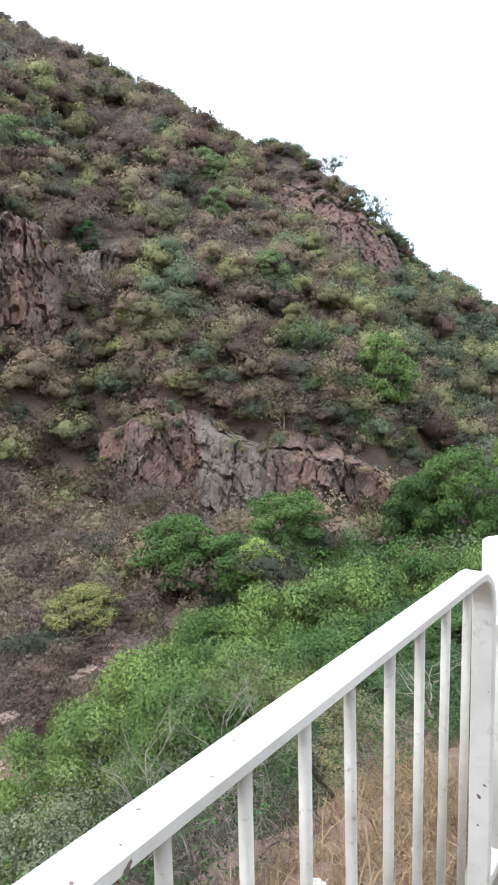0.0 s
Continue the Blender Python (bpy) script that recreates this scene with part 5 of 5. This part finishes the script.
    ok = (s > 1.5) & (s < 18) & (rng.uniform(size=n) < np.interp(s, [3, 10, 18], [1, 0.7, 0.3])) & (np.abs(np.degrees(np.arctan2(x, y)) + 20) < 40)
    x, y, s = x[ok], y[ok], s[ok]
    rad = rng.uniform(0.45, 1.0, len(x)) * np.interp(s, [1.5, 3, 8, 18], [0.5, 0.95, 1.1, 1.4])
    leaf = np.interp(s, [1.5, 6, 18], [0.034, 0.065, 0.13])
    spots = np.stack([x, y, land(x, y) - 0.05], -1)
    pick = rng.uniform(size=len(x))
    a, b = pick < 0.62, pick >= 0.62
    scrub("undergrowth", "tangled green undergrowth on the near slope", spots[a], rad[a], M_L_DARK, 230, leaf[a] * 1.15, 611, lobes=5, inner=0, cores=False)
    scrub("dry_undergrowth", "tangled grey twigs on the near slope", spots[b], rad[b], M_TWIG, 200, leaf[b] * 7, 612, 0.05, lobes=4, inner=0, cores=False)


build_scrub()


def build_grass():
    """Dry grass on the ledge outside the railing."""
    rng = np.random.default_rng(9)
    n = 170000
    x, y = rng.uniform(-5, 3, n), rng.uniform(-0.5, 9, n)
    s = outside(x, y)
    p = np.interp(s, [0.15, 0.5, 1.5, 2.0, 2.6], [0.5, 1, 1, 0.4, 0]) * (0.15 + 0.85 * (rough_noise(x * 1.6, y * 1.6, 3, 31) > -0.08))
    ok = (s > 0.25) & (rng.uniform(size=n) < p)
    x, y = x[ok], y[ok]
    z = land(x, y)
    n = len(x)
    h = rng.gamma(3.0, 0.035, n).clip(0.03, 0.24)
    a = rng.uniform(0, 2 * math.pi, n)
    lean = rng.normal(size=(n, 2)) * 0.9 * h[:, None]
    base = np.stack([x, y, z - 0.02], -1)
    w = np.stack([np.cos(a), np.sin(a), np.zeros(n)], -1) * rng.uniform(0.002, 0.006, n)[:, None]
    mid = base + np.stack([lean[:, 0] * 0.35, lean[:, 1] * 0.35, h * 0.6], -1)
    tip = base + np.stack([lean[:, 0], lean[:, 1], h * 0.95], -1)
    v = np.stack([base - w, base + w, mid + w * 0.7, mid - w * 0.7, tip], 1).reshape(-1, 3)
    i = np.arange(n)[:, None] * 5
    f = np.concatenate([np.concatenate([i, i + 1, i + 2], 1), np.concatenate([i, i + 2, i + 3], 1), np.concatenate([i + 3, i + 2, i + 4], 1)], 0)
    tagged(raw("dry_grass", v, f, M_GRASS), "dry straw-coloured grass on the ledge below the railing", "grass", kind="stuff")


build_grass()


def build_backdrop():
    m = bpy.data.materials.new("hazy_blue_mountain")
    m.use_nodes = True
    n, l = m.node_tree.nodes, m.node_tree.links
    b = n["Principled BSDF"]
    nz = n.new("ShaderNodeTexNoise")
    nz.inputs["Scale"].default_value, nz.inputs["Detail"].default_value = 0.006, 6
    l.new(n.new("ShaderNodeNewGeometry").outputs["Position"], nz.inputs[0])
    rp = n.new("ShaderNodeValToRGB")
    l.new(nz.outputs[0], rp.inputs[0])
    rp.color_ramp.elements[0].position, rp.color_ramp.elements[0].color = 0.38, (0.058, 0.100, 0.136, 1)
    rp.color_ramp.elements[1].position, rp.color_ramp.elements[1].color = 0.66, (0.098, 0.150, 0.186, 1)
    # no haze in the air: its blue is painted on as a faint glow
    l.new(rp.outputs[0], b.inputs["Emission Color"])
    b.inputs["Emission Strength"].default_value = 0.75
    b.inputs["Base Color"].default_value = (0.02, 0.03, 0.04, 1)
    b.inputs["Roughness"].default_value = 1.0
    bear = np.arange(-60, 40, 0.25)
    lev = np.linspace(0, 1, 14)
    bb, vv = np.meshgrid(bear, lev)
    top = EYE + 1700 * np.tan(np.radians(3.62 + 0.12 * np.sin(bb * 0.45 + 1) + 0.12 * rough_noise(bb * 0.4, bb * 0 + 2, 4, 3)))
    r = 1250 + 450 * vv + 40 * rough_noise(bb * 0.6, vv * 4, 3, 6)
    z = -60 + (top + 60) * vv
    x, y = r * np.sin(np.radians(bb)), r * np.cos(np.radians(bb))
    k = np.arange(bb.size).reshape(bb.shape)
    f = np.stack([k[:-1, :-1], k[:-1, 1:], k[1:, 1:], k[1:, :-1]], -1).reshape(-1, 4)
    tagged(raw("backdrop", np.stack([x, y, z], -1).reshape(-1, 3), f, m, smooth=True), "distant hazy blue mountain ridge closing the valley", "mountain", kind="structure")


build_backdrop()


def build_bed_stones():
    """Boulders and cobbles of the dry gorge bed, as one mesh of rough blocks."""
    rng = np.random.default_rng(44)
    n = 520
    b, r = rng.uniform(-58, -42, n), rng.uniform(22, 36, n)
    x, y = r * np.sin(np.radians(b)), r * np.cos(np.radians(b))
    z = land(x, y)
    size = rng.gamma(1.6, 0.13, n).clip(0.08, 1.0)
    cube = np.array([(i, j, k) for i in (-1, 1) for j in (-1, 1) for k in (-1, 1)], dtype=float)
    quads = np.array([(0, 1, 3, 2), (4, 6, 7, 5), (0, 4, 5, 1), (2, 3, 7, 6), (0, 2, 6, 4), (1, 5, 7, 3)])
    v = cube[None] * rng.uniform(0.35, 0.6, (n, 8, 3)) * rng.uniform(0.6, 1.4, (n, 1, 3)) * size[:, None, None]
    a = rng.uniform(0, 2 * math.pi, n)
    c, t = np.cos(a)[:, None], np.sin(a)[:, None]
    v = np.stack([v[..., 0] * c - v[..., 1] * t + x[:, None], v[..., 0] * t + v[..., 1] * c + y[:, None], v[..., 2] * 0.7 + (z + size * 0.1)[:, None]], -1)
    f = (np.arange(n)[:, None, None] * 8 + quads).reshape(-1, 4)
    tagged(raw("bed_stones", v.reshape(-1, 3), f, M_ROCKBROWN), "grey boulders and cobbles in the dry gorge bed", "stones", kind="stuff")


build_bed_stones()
————————
**TO BE DONE**
Every line above should be repeated exactly; pictures stay out of the copy.

**RESPONSE BELOW**
0.0 s
Continue the Blender Python (bpy) script that recreates this scene with part 5 of 5. This part finishes the script.
    ok = (s > 1.5) & (s < 18) & (rng.uniform(size=n) < np.interp(s, [3, 10, 18], [1, 0.7, 0.3])) & (np.abs(np.degrees(np.arctan2(x, y)) + 20) < 40)
    x, y, s = x[ok], y[ok], s[ok]
    rad = rng.uniform(0.45, 1.0, len(x)) * np.interp(s, [1.5, 3, 8, 18], [0.5, 0.95, 1.1, 1.4])
    leaf = np.interp(s, [1.5, 6, 18], [0.034, 0.065, 0.13])
    spots = np.stack([x, y, land(x, y) - 0.05], -1)
    pick = rng.uniform(size=len(x))
    a, b = pick < 0.62, pick >= 0.62
    scrub("undergrowth", "tangled green undergrowth on the near slope", spots[a], rad[a], M_L_DARK, 230, leaf[a] * 1.15, 611, lobes=5, inner=0, cores=False)
    scrub("dry_undergrowth", "tangled grey twigs on the near slope", spots[b], rad[b], M_TWIG, 200, leaf[b] * 7, 612, 0.05, lobes=4, inner=0, cores=False)


build_scrub()


def build_grass():
    """Dry grass on the ledge outside the railing."""
    rng = np.random.default_rng(9)
    n = 170000
    x, y = rng.uniform(-5, 3, n), rng.uniform(-0.5, 9, n)
    s = outside(x, y)
    p = np.interp(s, [0.15, 0.5, 1.5, 2.0, 2.6], [0.5, 1, 1, 0.4, 0]) * (0.15 + 0.85 * (rough_noise(x * 1.6, y * 1.6, 3, 31) > -0.08))
    ok = (s > 0.25) & (rng.uniform(size=n) < p)
    x, y = x[ok], y[ok]
    z = land(x, y)
    n = len(x)
    h = rng.gamma(3.0, 0.035, n).clip(0.03, 0.24)
    a = rng.uniform(0, 2 * math.pi, n)
    lean = rng.normal(size=(n, 2)) * 0.9 * h[:, None]
    base = np.stack([x, y, z - 0.02], -1)
    w = np.stack([np.cos(a), np.sin(a), np.zeros(n)], -1) * rng.uniform(0.002, 0.006, n)[:, None]
    mid = base + np.stack([lean[:, 0] * 0.35, lean[:, 1] * 0.35, h * 0.6], -1)
    tip = base + np.stack([lean[:, 0], lean[:, 1], h * 0.95], -1)
    v = np.stack([base - w, base + w, mid + w * 0.7, mid - w * 0.7, tip], 1).reshape(-1, 3)
    i = np.arange(n)[:, None] * 5
    f = np.concatenate([np.concatenate([i, i + 1, i + 2], 1), np.concatenate([i, i + 2, i + 3], 1), np.concatenate([i + 3, i + 2, i + 4], 1)], 0)
    tagged(raw("dry_grass", v, f, M_GRASS), "dry straw-coloured grass on the ledge below the railing", "grass", kind="stuff")


build_grass()


def build_backdrop():
    m = bpy.data.materials.new("hazy_blue_mountain")
    m.use_nodes = True
    n, l = m.node_tree.nodes, m.node_tree.links
    b = n["Principled BSDF"]
    nz = n.new("ShaderNodeTexNoise")
    nz.inputs["Scale"].default_value, nz.inputs["Detail"].default_value = 0.006, 6
    l.new(n.new("ShaderNodeNewGeometry").outputs["Position"], nz.inputs[0])
    rp = n.new("ShaderNodeValToRGB")
    l.new(nz.outputs[0], rp.inputs[0])
    rp.color_ramp.elements[0].position, rp.color_ramp.elements[0].color = 0.38, (0.058, 0.100, 0.136, 1)
    rp.color_ramp.elements[1].position, rp.color_ramp.elements[1].color = 0.66, (0.098, 0.150, 0.186, 1)
    # no haze in the air: its blue is painted on as a faint glow
    l.new(rp.outputs[0], b.inputs["Emission Color"])
    b.inputs["Emission Strength"].default_value = 0.75
    b.inputs["Base Color"].default_value = (0.02, 0.03, 0.04, 1)
    b.inputs["Roughness"].default_value = 1.0
    bear = np.arange(-60, 40, 0.25)
    lev = np.linspace(0, 1, 14)
    bb, vv = np.meshgrid(bear, lev)
    top = EYE + 1700 * np.tan(np.radians(3.62 + 0.12 * np.sin(bb * 0.45 + 1) + 0.12 * rough_noise(bb * 0.4, bb * 0 + 2, 4, 3)))
    r = 1250 + 450 * vv + 40 * rough_noise(bb * 0.6, vv * 4, 3, 6)
    z = -60 + (top + 60) * vv
    x, y = r * np.sin(np.radians(bb)), r * np.cos(np.radians(bb))
    k = np.arange(bb.size).reshape(bb.shape)
    f = np.stack([k[:-1, :-1], k[:-1, 1:], k[1:, 1:], k[1:, :-1]], -1).reshape(-1, 4)
    tagged(raw("backdrop", np.stack([x, y, z], -1).reshape(-1, 3), f, m, smooth=True), "distant hazy blue mountain ridge closing the valley", "mountain", kind="structure")


build_backdrop()


def build_bed_stones():
    """Boulders and cobbles of the dry gorge bed, as one mesh of rough blocks."""
    rng = np.random.default_rng(44)
    n = 520
    b, r = rng.uniform(-58, -42, n), rng.uniform(22, 36, n)
    x, y = r * np.sin(np.radians(b)), r * np.cos(np.radians(b))
    z = land(x, y)
    size = rng.gamma(1.6, 0.13, n).clip(0.08, 1.0)
    cube = np.array([(i, j, k) for i in (-1, 1) for j in (-1, 1) for k in (-1, 1)], dtype=float)
    quads = np.array([(0, 1, 3, 2), (4, 6, 7, 5), (0, 4, 5, 1), (2, 3, 7, 6), (0, 2, 6, 4), (1, 5, 7, 3)])
    v = cube[None] * rng.uniform(0.35, 0.6, (n, 8, 3)) * rng.uniform(0.6, 1.4, (n, 1, 3)) * size[:, None, None]
    a = rng.uniform(0, 2 * math.pi, n)
    c, t = np.cos(a)[:, None], np.sin(a)[:, None]
    v = np.stack([v[..., 0] * c - v[..., 1] * t + x[:, None], v[..., 0] * t + v[..., 1] * c + y[:, None], v[..., 2] * 0.7 + (z + size * 0.1)[:, None]], -1)
    f = (np.arange(n)[:, None, None] * 8 + quads).reshape(-1, 4)
    tagged(raw("bed_stones", v.reshape(-1, 3), f, M_ROCKBROWN), "grey boulders and cobbles in the dry gorge bed", "stones", kind="stuff")


build_bed_stones()